You'd think I'd be a lot more pro-school than I am, but maybe it's all those years in school (as a student and a teacher) that make me want to keep my kids out. My oldest is now planning to go to school in September for the first time...as a high school freshman. Interesting times ahead, for sure.
Posted by: Magpie Ima | August 09, 2007 at 03:40 PM
"I'm not willing to risk the sweet and unique personality he already has..."
That would sum up one of my biggest reasons for homeschooling. I've seen too many really sweet kids -- sweet, that is, until they've been in ps long enough to learn that sweet = fag/girlie/dork/geek/retard/etc. etc. etc.
Thomas is a remarkably friendly, outgoing little boy. People keep telling me how he'd do so well in school because "he'd just be friends with everybody." And, when they come to know him and recognise his intelligence they say he'd do so well in school because "he'd just ace every test."
So, according to them, he'd be a whiz at school through popularity and tests -- neither of which has anything all to do with what I would call education, nor anything to do with I would call being a decent human being.
And, that's what I'm doing -- educating a decent human being.

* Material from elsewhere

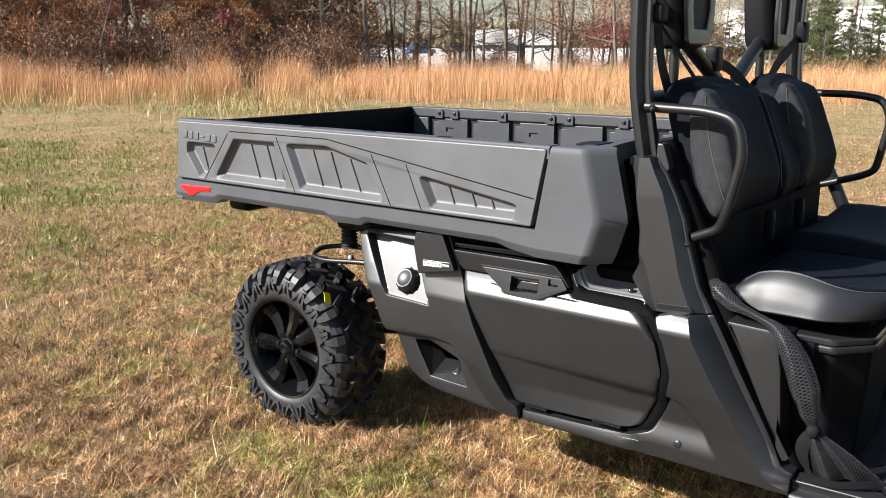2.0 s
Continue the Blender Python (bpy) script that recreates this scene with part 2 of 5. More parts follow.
def panel(outline, y, thick, pockets=(), edge=0.005, bm=None, wall=0.02):
    """An upright plate in the xz plane, its face at y towards -y, with rounded rim and pockets (outline, depth) sunk into it."""
    bm = bm or bmesh.new()

    def ring(pts, yy):
        return [bm.verts.new((p[0], yy, p[1])) for p in pts]
    face_loop = grown(outline, -edge)
    loops = [ring(face_loop, y)]
    r1 = ring(grown(outline, -edge * 0.3), y + edge * 0.3)
    r2 = ring(outline, y + edge)
    r3 = ring(outline, y + thick)
    bridge(bm, loops[0], r1)
    bridge(bm, r1, r2)
    bridge(bm, r2, r3)
    bm.faces.new(r3)
    flat = [face_loop]
    for pts, depth in pockets:
        top = ring(pts, y)
        loops.append(top)
        flat.append(pts)
        w = wall
        a = ring(grown(pts, -0.004), y + 0.0025)
        b = ring(grown(pts, -w + 0.004), y + depth - 0.003)
        c = ring(grown(pts, -w), y + depth)
        bridge(bm, top, a)
        bridge(bm, a, b)
        bridge(bm, b, c)
        bm.faces.new(c)
    every = [v for lp in loops for v in lp]
    for tri in tessellate_polygon([[Vector((p[0], p[1], 0)) for p in lp] for lp in flat]):
        try:
            bm.faces.new([every[i] for i in tri])
        except ValueError:
            pass
    bmesh.ops.recalc_face_normals(bm, faces=bm.faces)
    return bm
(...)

Posted by: Audrey | August 09, 2007 at 06:32 PM
"What are you doing with your life now, and how much of it is directly related to your formal schooling vs. learning you've acquired for yourself on a need-to-know basis along the way?"
I'd answer it if you didn't already familiar with what I would say. :) Actually thought, most of what I've mentally acquired hasn't been "need to know" in a financial or academic sense, but more of a "I just gotsta know!" sort of thing where I would lose sleep if I did not feed my brain.
Posted by: Laelaps | August 10, 2007 at 12:04 PM
I popped over here from a link in Kris' blog, Paradise Found. I LOVED your post. I think you have articulated just about every thought I've ever had on why we homeschool our youngest son. I have two college-aged children and my biggest regret in this world is not homeschooling them.
Rhys' personality characteristics sound exactly like my little guy. And yet he flourishes in our homeschool environment. I had many comments from neighbors and family members who thought he would only become more socially adept if he went to ps. But, lo and behold, he is now much more verbal and more likely to interact with others than he was before homeschooling.
It was a big gamble for us to start homeschooling, but it has paid off in a big way. We all enjoy teaching and learning with each other.
As for your last question, I went to cosmetology school (so not much formal education) and earned my living that way for over 20 years. But most of my education has been self-taught and I love learning new things. That is a love that I would like to pass on to my kids.